Two Allied systems may be technically compatible but still unable to contribute effectively to the same mission if their operators use different reporting formats, command relationships or target-identification procedures.

Common training can help establish a shared operational language.

This will be particularly important for counter-drone operations, where sensors, command-and-control systems and effectors may come from several countries and manufacturers. During a NATO counter-drone exercise in the Netherlands in May 2026, approximately 300 participants tested more than 60 commercial systems and 40 command-and-control software applications. Forty companies from 11 Allied nations participated alongside representatives from Ukraine and Australia. The scale of the event illustrates both the speed of innovation and the complexity of connecting multiple systems into a coherent defensive architecture.

Training must prepare personnel to operate within that architecture, not simply behind the control station of an individual system.

A role for smaller companies

NATO’s Drone Edge declaration explicitly recognises the importance of small and medium-sized enterprises and the Alliance’s wider innovation ecosystem in delivering affordable and effective solutions.

Their contribution should not be limited to manufacturing aircraft, sensors or counter-drone effectors.

Smaller companies and specialised training organisations may be able to develop simulation tools, modular courses, instructor support, data-analysis systems and rapidly updated training content more quickly than traditional large programmes.

This could be particularly valuable in an area where technology and operational methods change continuously.

The challenge will be to create procurement and accreditation processes that allow innovative solutions to enter the training system while maintaining security, quality and common standards.

Measuring success

The number of trained operators will be an important metric, but it cannot be the only one.

A meaningful assessment of Drone Edge should also examine the number of available instructors, the ability of graduates to operate in multinational environments, the time required to introduce new operational lessons and the proportion of personnel who remain current and mission-ready after completing their initial courses.

NATO will also need to understand whether the training system is producing the right mix of specialists.

A rapid increase in basic operators will have limited effect without sufficient numbers of maintainers, mission commanders, intelligence personnel, electronic warfare specialists and instructors.

Ultimately, the Alliance is not simply seeking to create a larger population of people capable of flying drones. It is attempting to build an operational ecosystem able to employ and counter uncrewed systems at scale.

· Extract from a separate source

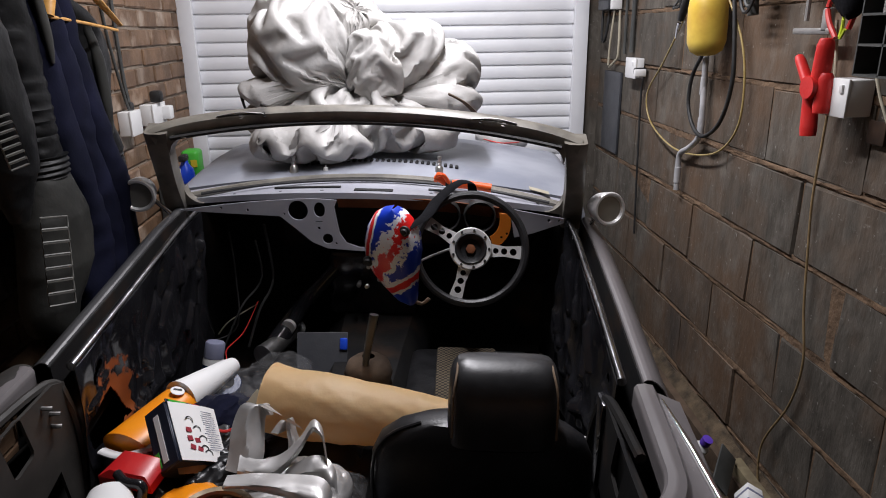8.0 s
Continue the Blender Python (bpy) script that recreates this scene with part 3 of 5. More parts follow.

That is a significantly more demanding task.

The Drone Edge initiative represents an important acknowledgement that technological capability depends on human capability. Its success will therefore be measured not only by the systems NATO Allies purchase, but by whether they can prepare people to use them effectively, adapt them quickly and integrate them into collective defence.

The hardware race is already under way. The training race may prove even more decisive.